Develop, implement and improve testing automation frameworks in a fast-paced team setting. Measure and assure that the performance of our products is awesome. Clearly and regularly communicate with the team and others on requirements, bugs and performance issues. Regularly improve existing software, processes and yourself.

Qualifications and skills

The engineers we are looking for have a broad combination of skills and experience. When in doubt, apply!

Eager, fast to learn, interest to teach others

Enjoy playing with and investigating software quirks, features, or performance

Understand modern cloud infrastructure offerings as well as installed server and command line tools

Like the challenges of a multi-platform environment including linux, windows and network switches

Can readily (re-)prioritize work, including what to test first, in an agile environment

Have built or worked with existing software using object-oriented, or functional programming paradigms

Able to identify the strengths and weakness of proposed solutions, and pragmatically talk through tradeoffs with your peers.
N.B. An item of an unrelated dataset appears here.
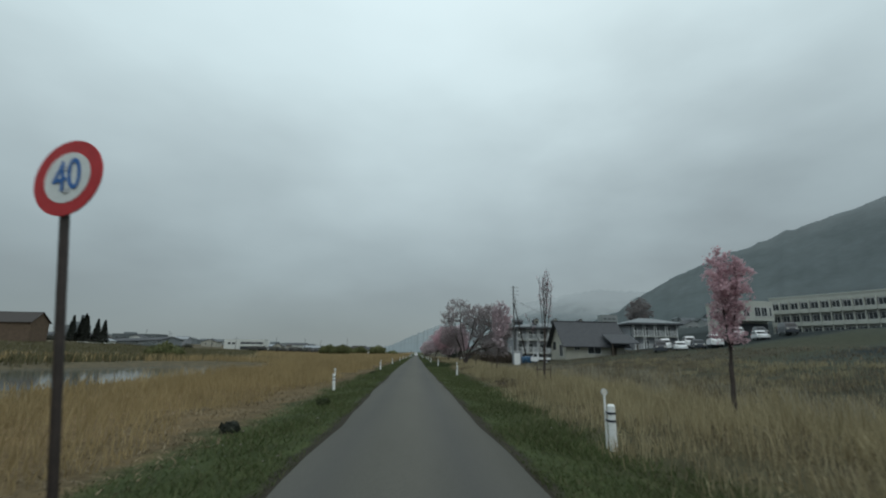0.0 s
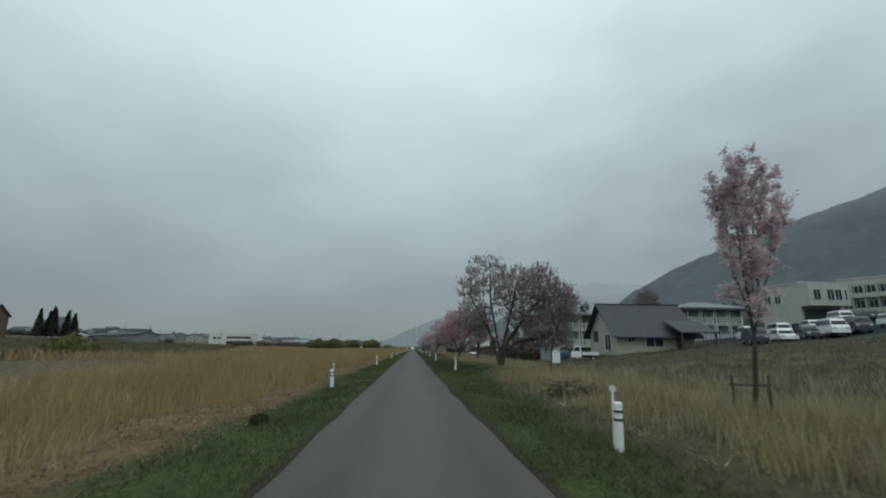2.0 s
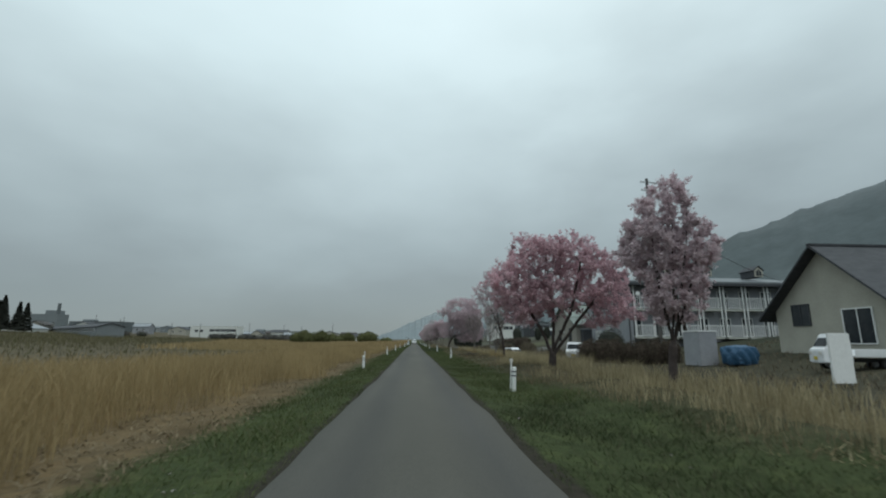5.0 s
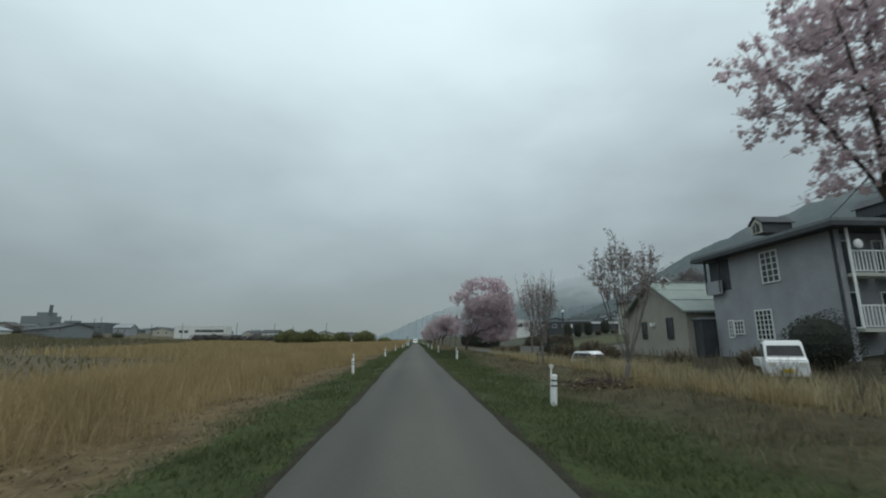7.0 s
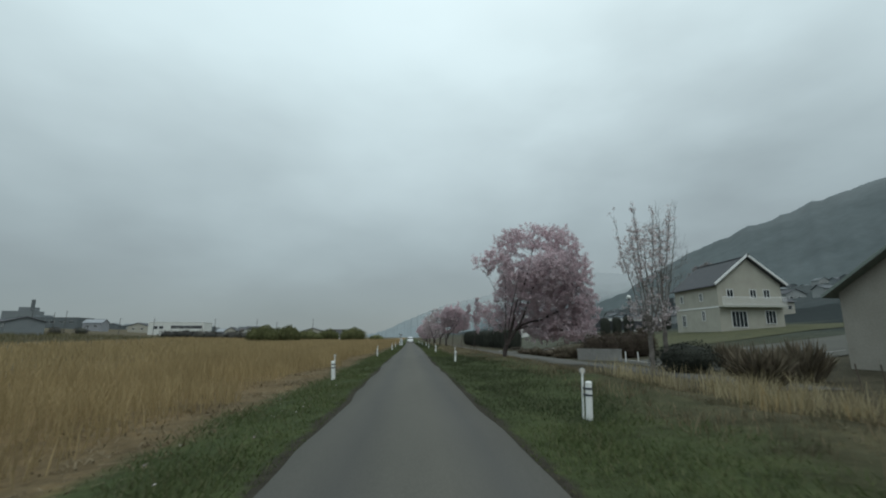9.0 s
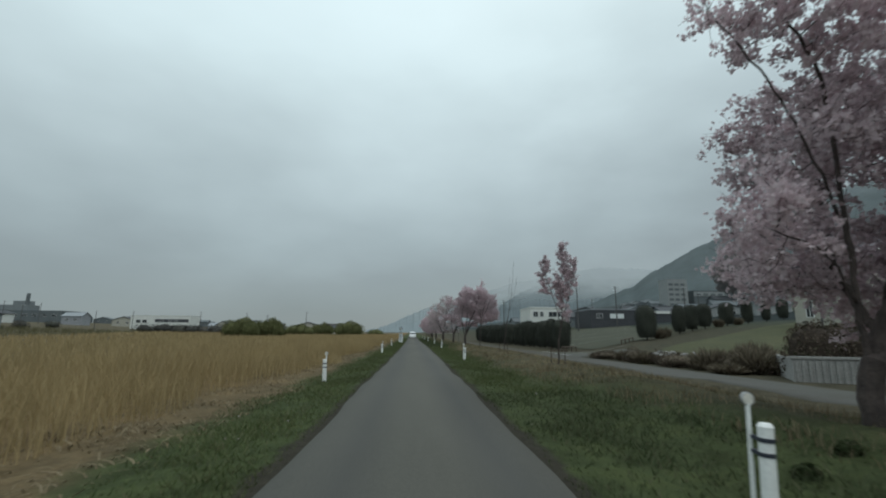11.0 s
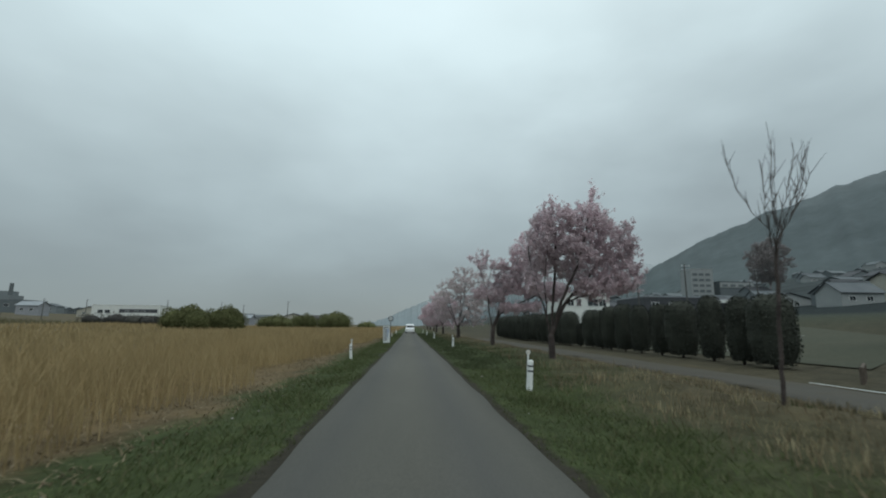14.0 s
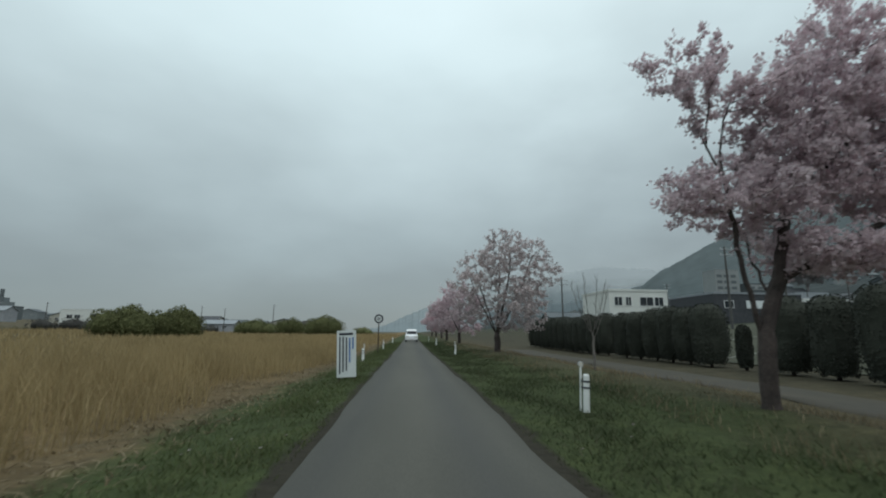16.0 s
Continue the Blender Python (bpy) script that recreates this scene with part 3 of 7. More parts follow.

Excellent communication skills via in-person or virtual interaction, as you may be working with people sitting next to you, across the country, or across the world.

Love helping teammates and is someone who sees and encourages the best in those around you


Experience with popular distributed version control systems (like Git or Mercurial).

No stranger to Docker or other containerization tools

Experienced with Continuous Integration systems, such as Jenkins, Travis, etc

Experienced with Gatling, JMeter

Versed in configuration management or even have Puppet Certification

Who you might want

less perf, more dev? i dunno, ask your team. seriously.

Do your devs test? Do they do all the testing? Who is responsible for QA good practice? Do they test their own changes? All of this and more in a future post on the QA mindset. This has also been covered elsewhere.

Interview plan

This worked for us, yours can and should be different based upon your constraints and hiring successes.


  • resume screen by hiring manager
  • phone screen by recruiter; H1B1 and salary requirements
  • tech challenge evaluation by two interview team members; TL;DR: questions about configuration management, systems administration, debugging, a simple programming exercise
  • phone screen/interview with two interview team members
  • ~4 hour in-house interview, 3 groups of 2; sprinkle around evenly: Dev, QA, Perf, Cross-Group Collaboration, Integrity & Trustworthiness, Initiative, Drive For Results, Diversity & Inclusion, Technical Passion and Drive

To Remote or not to remote


This is about as in-control remote people feel ^^

Some are inclined to say whether or not to remote depends on the team also, but does it? In our experience, the only way to do this right is if all team members have the same level of access, communication, geo and time-diversity restrictions. i.e.: they are all remote or each in a different office.

We struggled with this one for a recent job opening. We got a lot of applicants which would have been remote. I think out team would prefer a local team member at this point. This certainly restricts the talent pool. Does this make us the big fish in a small pond? is this good? (seriously, let me know what you think in the comments).